LONDONERS can claim brilliance in all sorts of fields. One area in which they are definitely world experts is breathing in filthy, CO2 saturated air, whether dodging black cabs at Piccadilly Circus or crossing Oxford Street behind the number 23 bus.
One new British company thinks it has the solution to this, a path to a cleaner City, and country.
Storegga is working on “direct air capture”, a process that involves sucking in dirty air, cleaning it, and spitting it back out free of CO2.
Where does the CO2 go? Ideally buried in the rocks from whence it came.
Founder and boss Nick Cooper is well known to London investors as the former boss of gas company Ophir Energy, and has teamed up with some of his old mates to launch the tech he believes can change all our lives.
(An aside: he is also the founder of Bedlam Brewery which is behind a few beers familiar to pub goers.)
He describes the tech as like the Teletubbies funnel Noo-noo which likes to hoover up custard, among other things.
As companies race to get carbon neutral, both for PR reasons and for the good of the environment, demand for direct air capture will only grow, he reckons.

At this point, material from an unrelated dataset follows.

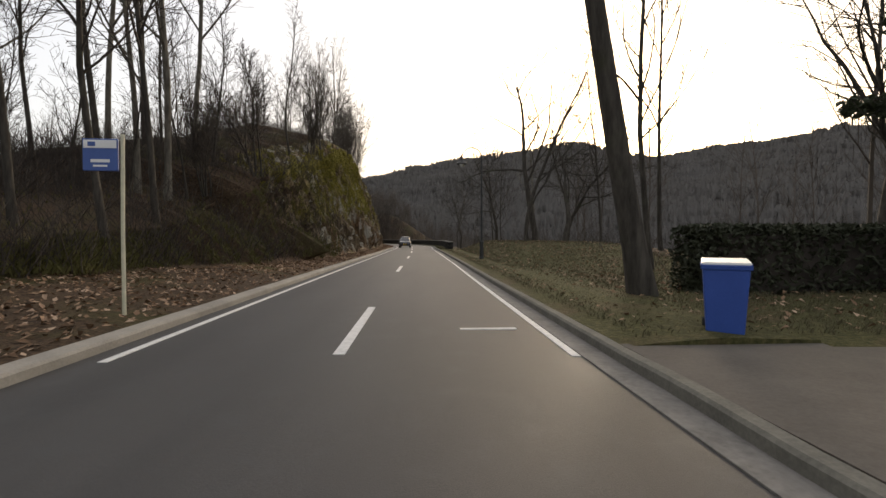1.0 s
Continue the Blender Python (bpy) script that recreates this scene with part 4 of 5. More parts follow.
# far woods: tufts of bare crowns over the far hills
def far_woods():
    rng = random.Random(8)
    xs, ys = [], []
    while len(xs) < 10500:
        az, r = radians(rng.uniform(-70, 62)), 150 + 1010 * rng.random() ** 0.75
        xs.append(math.sin(az) * r)
        ys.append(50 + math.cos(az) * r)
    for _ in range(2400):
        az, r = radians(rng.uniform(-20, 60)), rng.uniform(1125, 1155)
        xs.append(math.sin(az) * r)
        ys.append(50 + math.cos(az) * r)
    zs = ground_height(xs, ys)
    v, f = [], []
    for x, y, z in zip(xs, ys, zs):
        h = rng.uniform(5, 10) * (1.3 if rng.random() < 0.05 else 1)
        r = math.hypot(x, y - 50)
        near = min(1.0, max(0.3, r / 480))   # single crowns show where the woods are near
        for _ in range(9 if r > 380 else 18):
            a, w = rng.random() * 6.283, rng.uniform(0.25, 0.8) * near
            cx, cy = x + rng.gauss(0, 4.5), y + rng.gauss(0, 4.5)
            dx, dy = math.cos(a) * w, math.sin(a) * w
            i, hh = len(v), h * rng.uniform(0.6, 1.05)
            v += [(cx - dx, cy - dy, z - 2), (cx + dx, cy + dy, z - 2), (cx + dx * 2.4, cy + dy * 2.4, z + hh * 0.72), (cx + rng.gauss(0, 0.6), cy, z + hh), (cx - dx * 2.4, cy - dy * 2.4, z + hh * 0.66)]
            f.append((i, i + 1, i + 2, i + 3, i + 4))
    return mesh("far_woods", v, f, WOODS, kind="stuff", label="brown leafless woods covering the far hills", category="woods")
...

Investment has come in from serious places including Aussie bank Macquarie and Storegga has lately linked up with a Bill Gates company called Carbon Engineering to work on carbon capture.
The motivation? Complaints from his family.

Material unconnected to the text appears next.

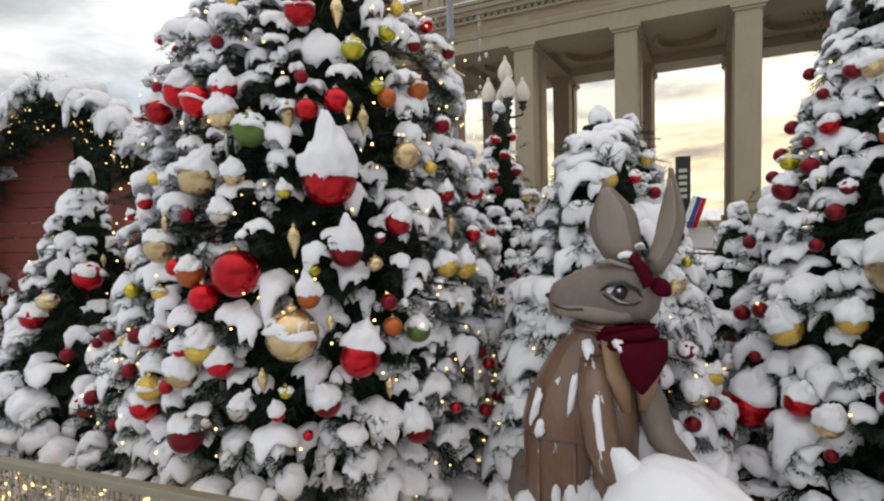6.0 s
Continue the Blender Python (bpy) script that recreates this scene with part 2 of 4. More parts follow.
def part(name, bm, mat, parent=None, label="", smooth=False):
    me = bpy.data.meshes.new(name)
    bmesh.ops.recalc_face_normals(bm, faces=bm.faces)
    bm.to_mesh(me)
    bm.free()
    return link(name, me, mat, parent, label, smooth)


def tri_mesh(name, v, f):
    """A mesh from arrays of places and triangles."""
    me = bpy.data.meshes.new(name)
    me.vertices.add(len(v))
    me.vertices.foreach_set("co", np.ascontiguousarray(v, dtype=np.float32).ravel())
    me.loops.add(3 * len(f))
    me.loops.foreach_set("vertex_index", np.ascontiguousarray(f, dtype=np.int32).ravel())
    me.polygons.add(len(f))
    me.polygons.foreach_set("loop_start", np.arange(0, 3 * len(f), 3, dtype=np.int32))
    me.update(calc_edges=True)
    return me


class Heap:
    """Many small shapes gathered into one mesh."""

    def __init__(self):
        self.v, self.f, self.n = [], [], 0

    def add(self, shape, m):
        v, f = shape
        r = np.array(m)
        self.v.append(v @ r[:3, :3].T + r[:3, 3])
        self.f.append(f + self.n)
        self.n += len(v)

    def link(self, name, mat, parent=None, label="", smooth=True):
        ob = link(name, tri_mesh(name, np.concatenate(self.v), np.concatenate(self.f)), mat, parent, label, smooth)
        return tagged(ob, kind="stuff")


def frame_of(p, out, up=(0, 0, 1), size=1.0):
    """A pose at p whose x axis runs along out, with z near up, scaled."""
    x = Vector(out).normalized()
    y = Vector(up).cross(x)
    y = y.normalized() if y.length > 1e-6 else Vector((0, 1, 0))
    z = x.cross(y)
    s = size if isinstance(size, tuple) else (size, size, size)
    m = Matrix((x * s[0], y * s[1], z * s[2])).transposed().to_4x4()
    m.translation = Vector(p)
    return m


def box(bm, c, s, rz=0.0, bevel=0.0, m=None):
    g = bmesh.ops.create_cube(bm, size=1.0)["verts"]
    bmesh.ops.scale(bm, vec=s, verts=g)
    if bevel:
        e = list({x for v in g for x in v.link_edges})
        g = list({v for fc in bmesh.ops.bevel(bm, geom=e, offset=bevel, segments=2, affect="EDGES", profile=0.6)["faces"] for v in fc.verts} | {v for v in g if v.is_valid})
    t = Matrix.Translation(c) @ Matrix.Rotation(radians(rz), 4, "Z")
    bmesh.ops.transform(bm, matrix=(m @ t if m else t), verts=g)
    return g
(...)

“I had two teenage daughters nagging me to do something different, something that really mattered,” he says. “There has been a lot of talk about carbon capture, now people really want to get on with it.”

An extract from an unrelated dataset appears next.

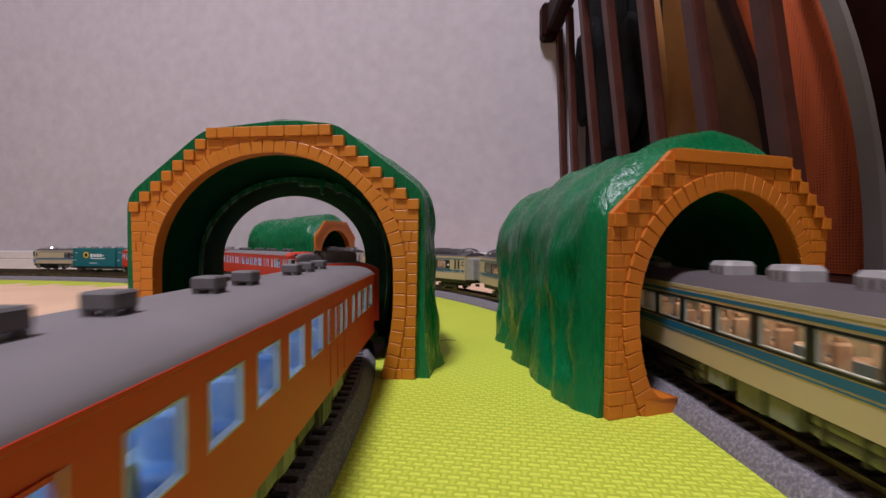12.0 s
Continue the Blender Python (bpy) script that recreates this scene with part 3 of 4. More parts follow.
curved_board("tan_strip", "narrow tan wooden strip behind the slats", "strip", [(540 + 1.2 * k * k - 6 * k, 43 + k * 45) for k in range(11)], 16, 10, TAN_WOOD, 272)

# orange net cushion with grey edge band
cushion = thing("orange_cushion", "orange net-cloth cushion with a grey edge band", "cushion")
rings = []
for k in range(25):
    z = 44 + k * 20
    bow = 9 * math.sin(math.pi * min(1, k / 24))
    near_edge = 1.06 * (291 + 0.00085 * min(z - 44, 260) ** 2)
    far_edge = 468
    ring = []
    for q in range(14):
        f = q / 13
        ring.append((312 - bow * math.sin(math.pi * f) - 5 * math.sin(math.pi * f) ** 0.3, near_edge + (far_edge - near_edge) * f, z))
    for q in range(13, -1, -1):
        f = q / 13
        ring.append((320 + 6 * math.sin(math.pi * f) ** 0.5, near_edge + (far_edge - near_edge) * f, z))
    rings.append(ring)
part("cover", loft(rings), NET, cushion, "orange net cloth cover", 50)
band = [(291 + 0.00085 * min(z - 44, 260) ** 2, z) for z in range(44, 560, 24)]
rows = [[(292, y - 6.5, z), (297, y - 6.5, z), (297, y + 6.5, z), (292, y + 6.5, z)] for y, z in band]
part("edge_band", loft(rows), GREY_BAND, cushion, "pale grey edge band", 50)
cab = thing("dark_cabinet", "dark brown wooden cabinet beside the bed", "cabinet")
part("body", one(334, 560, 60, 600, 43.2, 640, 4), BED_WOOD, cab)

# ---- railway cars (each drawn round its middle, on the rail tops, nose to +x) ----
_window_cache = {}


def window(parent, x, side, half, z0, z1, w, rim, y_out=0.0):
    """One side window: a rim with a pane of glass in it; alike windows share their meshes."""
    key = (round(w, 2), round(z1 - z0, 2), rim.name)
    if key not in _window_cache:
        h = z1 - z0
        bm = bmesh.new()
        for a in ((-w / 2, -w / 2 + 0.35, 0, h), (w / 2 - 0.35, w / 2, 0, h), (-w / 2, w / 2, 0, 0.35), (-w / 2, w / 2, h - 0.35, h)):
            bx(bm, a[0], a[1], -1.25, 0.12, a[2], a[3])
        r = part("window", bm, rim)
        p = part("pane", one(-w / 2 + 0.4, w / 2 - 0.4, -0.35, -0.05, 0.4, h - 0.4), GLASS)
        p.visible_shadow = False
        _window_cache[key] = (r.data, p.data)
        bpy.data.objects.remove(r)
        bpy.data.objects.remove(p)
    a, b = _window_cache[key]
    r = new("window", a)
    r.parent = parent
    r.matrix_basis = pose(x * MM, side * (half + y_out) * MM, z0 * MM, 0, 0, 0 if side > 0 else 180)
    p = new("pane", b)
    p.parent = r
    p.visible_shadow = False
    return r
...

Storegga has 45 staff, mostly in Scotland. At the moment it is what is euphemistically called “pre-revenue” – it hasn’t made any money.
But analysis by Strathclyde University shows that the UK’s carbon capture industry could be worth more than £50 billion by 2050. Cooper aims to suck up a fair slice of that.
Storegga has recently bought Pale Blue Dot which owns the Acorn carbon capture and storage facility in Scotland – the most advanced carbon capture project in the UK.
Why is it called Storegga? About 8,000 years ago as a result of sea levels rising a huge submarine slide called the Storegga caused a Tsunami which went round the whole of the North Atlantic. It made the land under the North Sea finally completely uninhabitable. Humans had to move to higher land.
The Storegga was an example of climate change having a huge impact on the human race. The company hopes to do the same.